The problem >> Print all of the lines exactly. Any picture among them stays out.

Stored data >>
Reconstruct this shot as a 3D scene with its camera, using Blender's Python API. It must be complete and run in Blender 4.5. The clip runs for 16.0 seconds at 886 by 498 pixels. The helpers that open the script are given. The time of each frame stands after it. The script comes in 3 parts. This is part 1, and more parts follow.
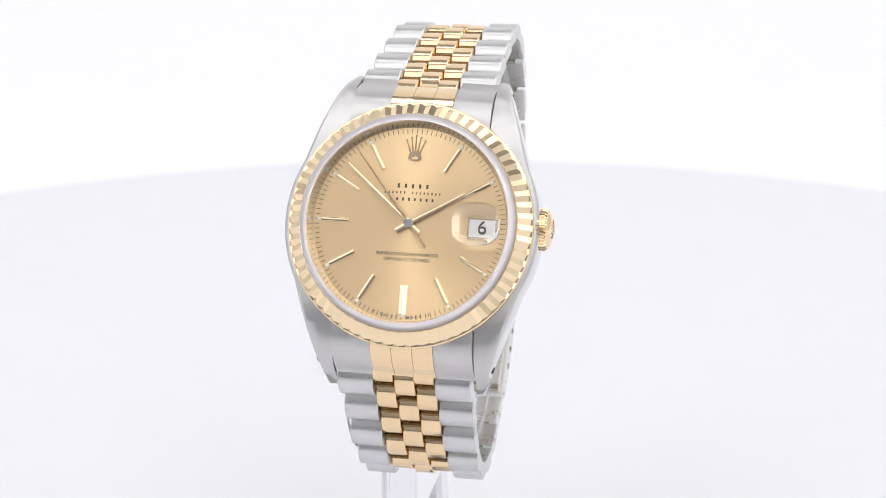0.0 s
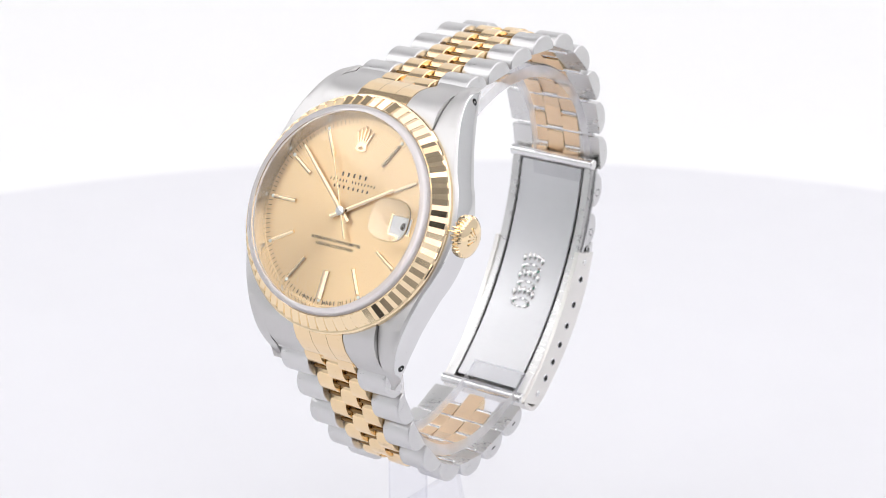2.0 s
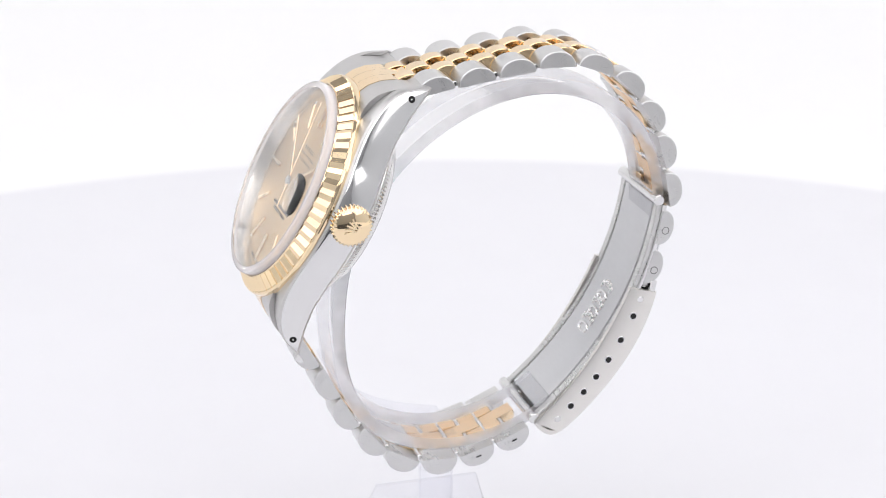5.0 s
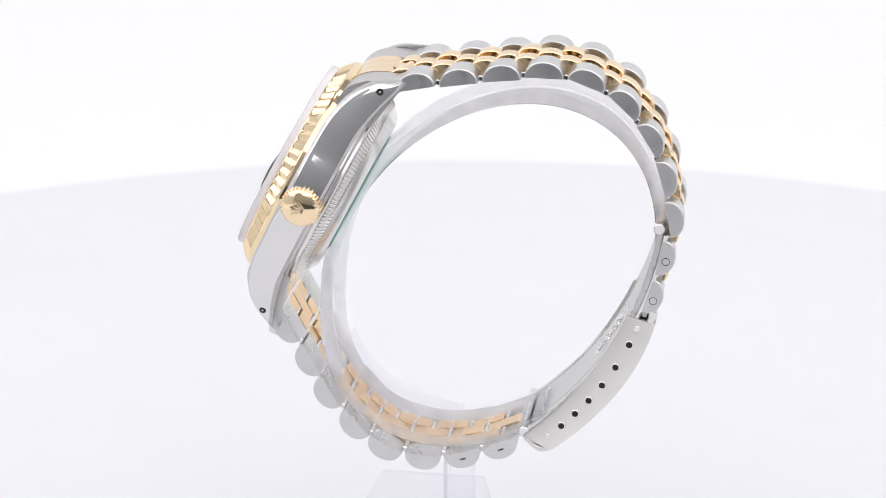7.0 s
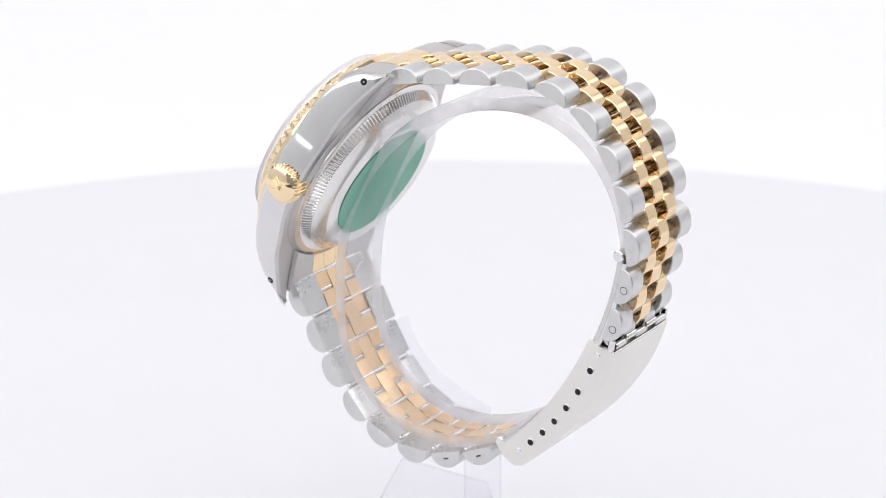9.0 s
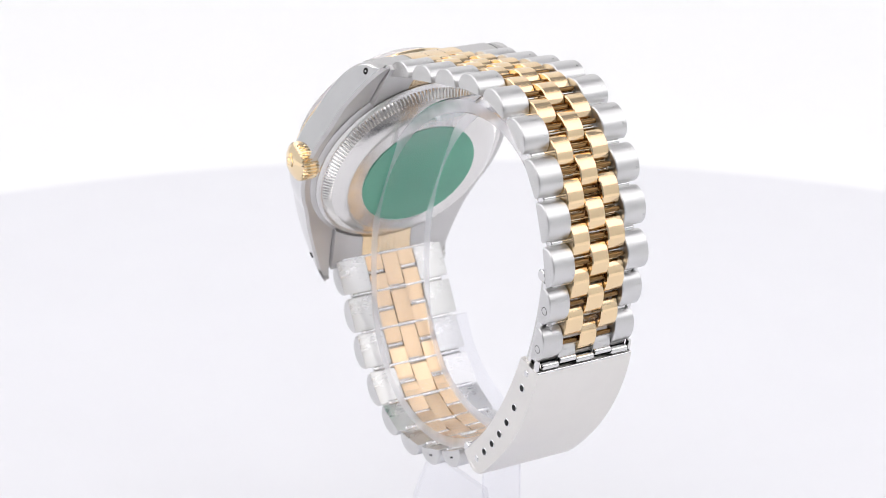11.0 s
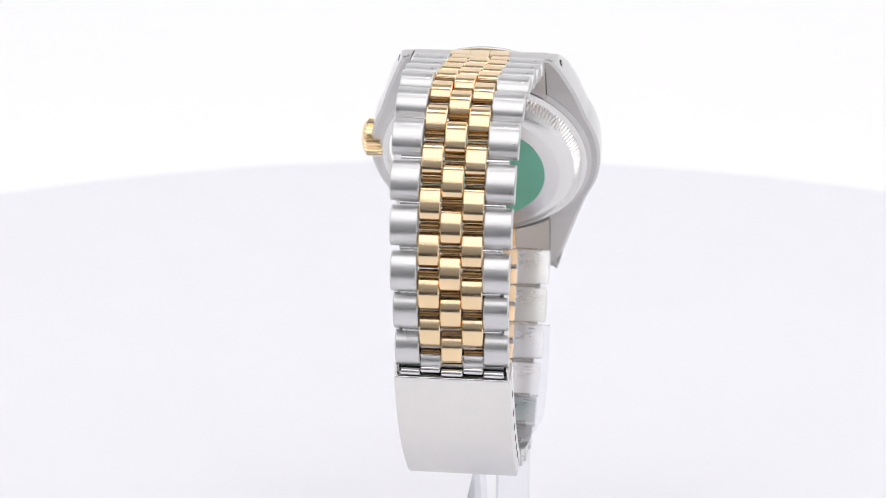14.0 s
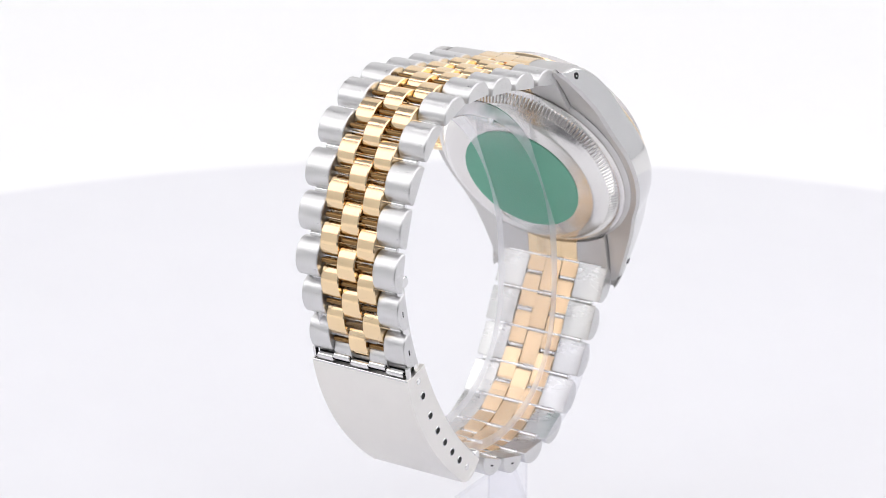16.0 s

Answer in full >>
Reconstruct this shot as a 3D scene with its camera, using Blender's Python API. It must be complete and run in Blender 4.5. The clip runs for 16.0 seconds at 886 by 498 pixels. The helpers that open the script are given. The time of each frame stands after it. The script comes in 3 parts. This is part 1, and more parts follow.
0.0 s
2.0 s
5.0 s
7.0 s
9.0 s
11.0 s
14.0 s
16.0 s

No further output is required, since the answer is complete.